How did the people to whom Jesus addressed this statement respond? It is reported that “The chief priests and the experts in the law heard it and considered how they could assassinate Him, for they feared Him, because the whole crowd was amazed by His teaching” (11:18). Not only was He calling their role into question, Jesus was messing with their pocketbooks and their livelihood, and doing this after making His “triumphal entry” (a parousia like that which would have been enjoyed by a Caesar, while also being a re-enactment of two Jerusalem entries previously recorded in the history of the covenant people) in which He was hailed as the King of Israel and the bringer of the Kingdom of God.
A bit later in Mark, Jesus can be heard speaking about the Temple yet again. This time, his commentary is offered immediately after He has witnessed a widow putting into the Temple offering box “what she had to live on” (12:44b). Seeing as how those that served the Temple should not have let this happen, but should have been providing for this poor widow, Jesus laments what He has just seen. He comments on it, saying that she “has put more into the offering box than all the others” (12:43b), and probably doing so with a touch of sadness and anger.

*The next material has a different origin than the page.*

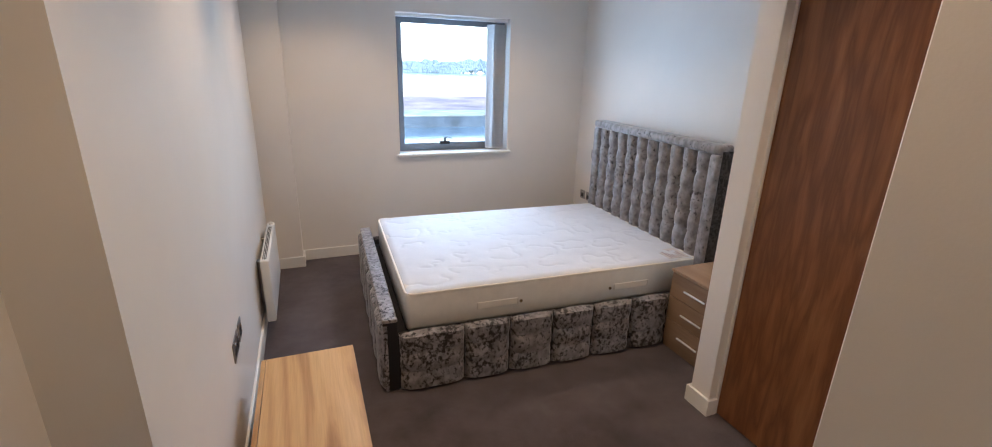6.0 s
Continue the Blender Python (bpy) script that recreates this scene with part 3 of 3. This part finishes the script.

Jesus’ response to what He has seen perplexed Jesus’ disciples, as they probably missed His larger point about the failure of those that were supposed to be representing the Creator God, and perhaps thought to themselves something like, “If everybody gave the same amount that this widow gave, then we would not have this beautiful and glorious Temple with which to worship our God.” They said to Jesus, “Teacher, look at these tremendous stones and buildings!” (13:1b), as if to say, “We think you’re mistaken.”
Jesus surveys the tremendous stones and buildings in full realization that the glory of God is not to be found in the Temple, but in Himself, and with the knowledge of the Temple’s redundancy says, “Do you see these great buildings? Not one stone will be left on another. All will be torn down” (13:2). This, of course, was fulfilled when the Roman army came and destroyed the Temple in 70AD, and it must be noted that His words about the destruction of this Temple and its system follows hard on His observation of the widow and her gift. With the knowledge that Jesus closely connects the fall of the Temple with the offering from the widow, any notion that Jesus praises the widow as a model of giving must be put aside.
It can be confidently asserted that these words of Jesus were circulated, and that they were understood as yet another affront against the Temple and those who ruled over it. As has already been noted, they had already begun to devise plans to assassinate Jesus, and things like this would only serve to cement and accelerate those plans. Ultimately, their assassination plot would take shape and be successful, as the Temple authorities would be able to turn Jesus over to the Roman governor, presenting Him as an instigator of rebellion and revolution and a self-proclaimed rival to Caesar. Accordingly, they could have Him assassinated through a state-sanctioned execution.
So what does all of this have to do with Samson? How does this compare with the way in which Samson died? When Samson died, He did so through laying down His life in a seeming defeat, doing so to defeat those that were his enemies. Jesus did the same. When Jesus went forward to His death, so as to do battle with His enemies. Though He speaks against them, His true enemies were not the Temple authorities, but the dark forces of evil that stood behind those authorities.
In his final confrontation with his enemies, Samson, standing in the temple and enduring mocking, pushed hard against the pillars and collapsed the temple upon himself and on all that were inside. Jesus, in confrontation with His enemies, also pushed hard against the pillars of the Temple (the Temple authorities). In doing this, Jesus (while also enduring the mocking crowds) metaphorically brought the Temple down upon Himself, by prompting the men that were responsible for the Temple to push hard against Him (though He was the true Temple), enabling Him to lay down His life in the process, hoping that death would not the final word. In His death, most assuredly, Jesus conquered a vast army of dark forces, and forever sealed their defeat with His glorious return to life.